While FGPAs can respond to some narrowly defined visibility issues, its approach is not Zero Trust since it accepts sacrificing observability in favor of processing higher volumes of data.

Business arguments

Our solution, Zero Trust Traffic Analysis, addresses all the technical issues outlined above. But mirroring those issues, It also allows us to build a solid business case around the following technical realities:

• FPGA is said to be "Vendor Locked" as well as "Technology Locked" (It becomes impossible to transfer your protocol analysis solution to another remote server if it does not have the same FPGA chipset or an exactly equivalent hardware characteristics)
• FPGA prohibits any form of scalability except through the purchase of additional hardware (you want to increase throughput or add interfaces, you have to pay again).
• Semiconductor shortages have even more impact on specialized chips like FPGA
• An FPGA solution generates a higher TCO (Total Cost Ownership): a powerful, expensive server and several FPGA chipsets are essential for high density environments (Data Centers). Which goes contrary to environments where overhead is to be banned
• Orchestrating network analysis solutions built for CSP/Data Center architectures is impossible.

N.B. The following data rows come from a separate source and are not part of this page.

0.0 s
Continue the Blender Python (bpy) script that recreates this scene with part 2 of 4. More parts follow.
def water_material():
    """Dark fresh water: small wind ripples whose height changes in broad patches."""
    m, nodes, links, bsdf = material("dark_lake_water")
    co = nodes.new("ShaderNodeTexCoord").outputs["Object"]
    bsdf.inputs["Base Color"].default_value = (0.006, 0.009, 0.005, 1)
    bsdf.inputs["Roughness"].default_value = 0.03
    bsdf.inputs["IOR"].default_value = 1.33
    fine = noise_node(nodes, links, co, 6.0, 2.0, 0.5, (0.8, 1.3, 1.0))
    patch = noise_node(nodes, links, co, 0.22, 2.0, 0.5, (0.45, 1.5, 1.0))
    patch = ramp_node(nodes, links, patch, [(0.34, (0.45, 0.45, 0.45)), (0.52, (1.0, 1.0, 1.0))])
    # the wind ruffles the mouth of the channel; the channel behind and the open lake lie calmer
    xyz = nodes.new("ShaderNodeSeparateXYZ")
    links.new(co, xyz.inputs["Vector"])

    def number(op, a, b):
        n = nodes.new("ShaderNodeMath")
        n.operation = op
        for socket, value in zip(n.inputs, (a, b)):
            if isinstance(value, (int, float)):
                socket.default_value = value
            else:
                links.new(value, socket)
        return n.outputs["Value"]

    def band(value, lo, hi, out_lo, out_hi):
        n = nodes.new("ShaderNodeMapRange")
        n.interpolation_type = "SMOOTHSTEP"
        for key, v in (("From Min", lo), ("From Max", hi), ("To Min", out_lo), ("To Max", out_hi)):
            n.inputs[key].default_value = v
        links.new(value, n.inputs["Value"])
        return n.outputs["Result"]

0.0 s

After reading these arguments, we hope we’ve convinced you, or at least opened your mind. Our words may seem inflammatory. But they are not. FPGA is still a great tool for many use cases.

Yet, we feel that FPGA is not well suited for network protocol analysis in the cybersecurity field because using it is restrictive and deployment is limited to proprietary infrastructures. Moreover, networks are bound to become increasingly more complex (new uses) and infrastructures to become hybrid (shift to the cloud). In this context, the only approach making sense will be to favor very high capabilities for adaptation and greater integration.

The very same approach chosen by NANO Corp.